_Problem to solve_
Output every line of the material exactly, omitting images.
++++
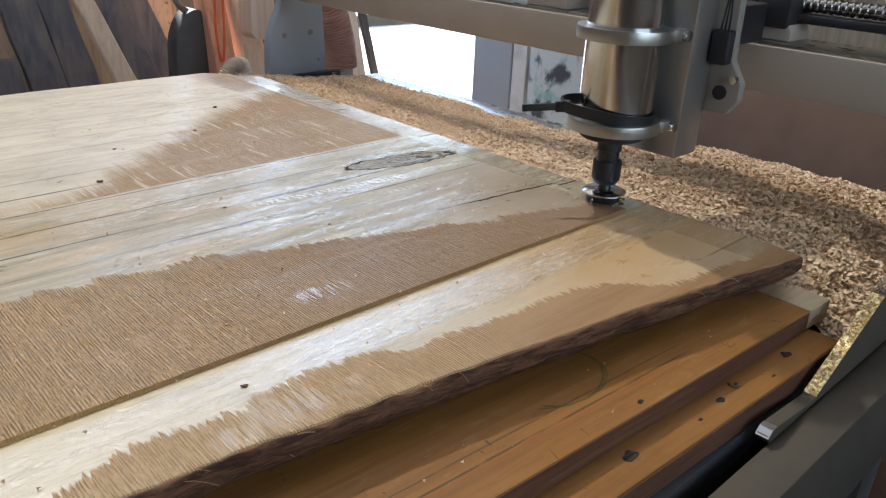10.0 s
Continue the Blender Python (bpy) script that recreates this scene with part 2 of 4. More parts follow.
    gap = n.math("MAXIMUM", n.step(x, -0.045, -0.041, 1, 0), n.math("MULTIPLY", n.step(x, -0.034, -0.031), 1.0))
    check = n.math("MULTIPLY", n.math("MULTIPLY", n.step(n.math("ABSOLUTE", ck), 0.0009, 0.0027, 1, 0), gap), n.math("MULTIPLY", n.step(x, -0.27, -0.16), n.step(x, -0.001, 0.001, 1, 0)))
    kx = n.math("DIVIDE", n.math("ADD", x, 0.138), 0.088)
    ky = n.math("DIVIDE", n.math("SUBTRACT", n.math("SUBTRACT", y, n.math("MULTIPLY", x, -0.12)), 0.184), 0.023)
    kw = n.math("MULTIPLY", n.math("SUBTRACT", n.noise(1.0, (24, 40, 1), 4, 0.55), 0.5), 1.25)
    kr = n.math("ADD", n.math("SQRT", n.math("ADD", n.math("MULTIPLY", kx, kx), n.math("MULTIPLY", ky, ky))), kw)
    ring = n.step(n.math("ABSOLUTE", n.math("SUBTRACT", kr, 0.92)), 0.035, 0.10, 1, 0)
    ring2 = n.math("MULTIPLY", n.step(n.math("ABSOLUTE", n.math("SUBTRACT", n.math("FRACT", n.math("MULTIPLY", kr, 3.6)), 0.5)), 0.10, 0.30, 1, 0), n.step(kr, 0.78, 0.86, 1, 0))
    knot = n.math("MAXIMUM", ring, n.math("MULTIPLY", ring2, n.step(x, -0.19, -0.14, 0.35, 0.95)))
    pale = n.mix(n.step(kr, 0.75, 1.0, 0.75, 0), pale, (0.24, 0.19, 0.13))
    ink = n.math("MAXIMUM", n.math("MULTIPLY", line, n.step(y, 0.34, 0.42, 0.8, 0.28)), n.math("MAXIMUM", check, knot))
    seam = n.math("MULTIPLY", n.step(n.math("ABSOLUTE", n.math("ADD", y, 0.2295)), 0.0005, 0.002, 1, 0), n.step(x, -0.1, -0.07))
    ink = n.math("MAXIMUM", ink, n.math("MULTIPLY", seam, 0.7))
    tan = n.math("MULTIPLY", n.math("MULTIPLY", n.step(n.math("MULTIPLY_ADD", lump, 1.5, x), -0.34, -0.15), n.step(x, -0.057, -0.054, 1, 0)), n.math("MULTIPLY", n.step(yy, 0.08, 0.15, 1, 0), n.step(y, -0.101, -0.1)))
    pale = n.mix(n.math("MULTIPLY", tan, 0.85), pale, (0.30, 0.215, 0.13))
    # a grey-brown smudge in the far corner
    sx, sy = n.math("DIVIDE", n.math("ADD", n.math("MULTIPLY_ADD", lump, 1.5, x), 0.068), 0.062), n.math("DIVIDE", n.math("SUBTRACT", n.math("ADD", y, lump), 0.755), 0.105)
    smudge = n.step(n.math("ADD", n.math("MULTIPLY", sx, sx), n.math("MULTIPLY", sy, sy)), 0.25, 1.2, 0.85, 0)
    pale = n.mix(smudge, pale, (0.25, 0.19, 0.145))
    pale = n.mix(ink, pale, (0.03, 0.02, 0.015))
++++
_Final result_
10.0 s
Continue the Blender Python (bpy) script that recreates this scene with part 2 of 4. More parts follow.
    gap = n.math("MAXIMUM", n.step(x, -0.045, -0.041, 1, 0), n.math("MULTIPLY", n.step(x, -0.034, -0.031), 1.0))
    check = n.math("MULTIPLY", n.math("MULTIPLY", n.step(n.math("ABSOLUTE", ck), 0.0009, 0.0027, 1, 0), gap), n.math("MULTIPLY", n.step(x, -0.27, -0.16), n.step(x, -0.001, 0.001, 1, 0)))
    kx = n.math("DIVIDE", n.math("ADD", x, 0.138), 0.088)
    ky = n.math("DIVIDE", n.math("SUBTRACT", n.math("SUBTRACT", y, n.math("MULTIPLY", x, -0.12)), 0.184), 0.023)
    kw = n.math("MULTIPLY", n.math("SUBTRACT", n.noise(1.0, (24, 40, 1), 4, 0.55), 0.5), 1.25)
    kr = n.math("ADD", n.math("SQRT", n.math("ADD", n.math("MULTIPLY", kx, kx), n.math("MULTIPLY", ky, ky))), kw)
    ring = n.step(n.math("ABSOLUTE", n.math("SUBTRACT", kr, 0.92)), 0.035, 0.10, 1, 0)
    ring2 = n.math("MULTIPLY", n.step(n.math("ABSOLUTE", n.math("SUBTRACT", n.math("FRACT", n.math("MULTIPLY", kr, 3.6)), 0.5)), 0.10, 0.30, 1, 0), n.step(kr, 0.78, 0.86, 1, 0))
    knot = n.math("MAXIMUM", ring, n.math("MULTIPLY", ring2, n.step(x, -0.19, -0.14, 0.35, 0.95)))
    pale = n.mix(n.step(kr, 0.75, 1.0, 0.75, 0), pale, (0.24, 0.19, 0.13))
    ink = n.math("MAXIMUM", n.math("MULTIPLY", line, n.step(y, 0.34, 0.42, 0.8, 0.28)), n.math("MAXIMUM", check, knot))
    seam = n.math("MULTIPLY", n.step(n.math("ABSOLUTE", n.math("ADD", y, 0.2295)), 0.0005, 0.002, 1, 0), n.step(x, -0.1, -0.07))
    ink = n.math("MAXIMUM", ink, n.math("MULTIPLY", seam, 0.7))
    tan = n.math("MULTIPLY", n.math("MULTIPLY", n.step(n.math("MULTIPLY_ADD", lump, 1.5, x), -0.34, -0.15), n.step(x, -0.057, -0.054, 1, 0)), n.math("MULTIPLY", n.step(yy, 0.08, 0.15, 1, 0), n.step(y, -0.101, -0.1)))
    pale = n.mix(n.math("MULTIPLY", tan, 0.85), pale, (0.30, 0.215, 0.13))
    # a grey-brown smudge in the far corner
    sx, sy = n.math("DIVIDE", n.math("ADD", n.math("MULTIPLY_ADD", lump, 1.5, x), 0.068), 0.062), n.math("DIVIDE", n.math("SUBTRACT", n.math("ADD", y, lump), 0.755), 0.105)
    smudge = n.step(n.math("ADD", n.math("MULTIPLY", sx, sx), n.math("MULTIPLY", sy, sy)), 0.25, 1.2, 0.85, 0)
    pale = n.mix(smudge, pale, (0.25, 0.19, 0.145))
    pale = n.mix(ink, pale, (0.03, 0.02, 0.015))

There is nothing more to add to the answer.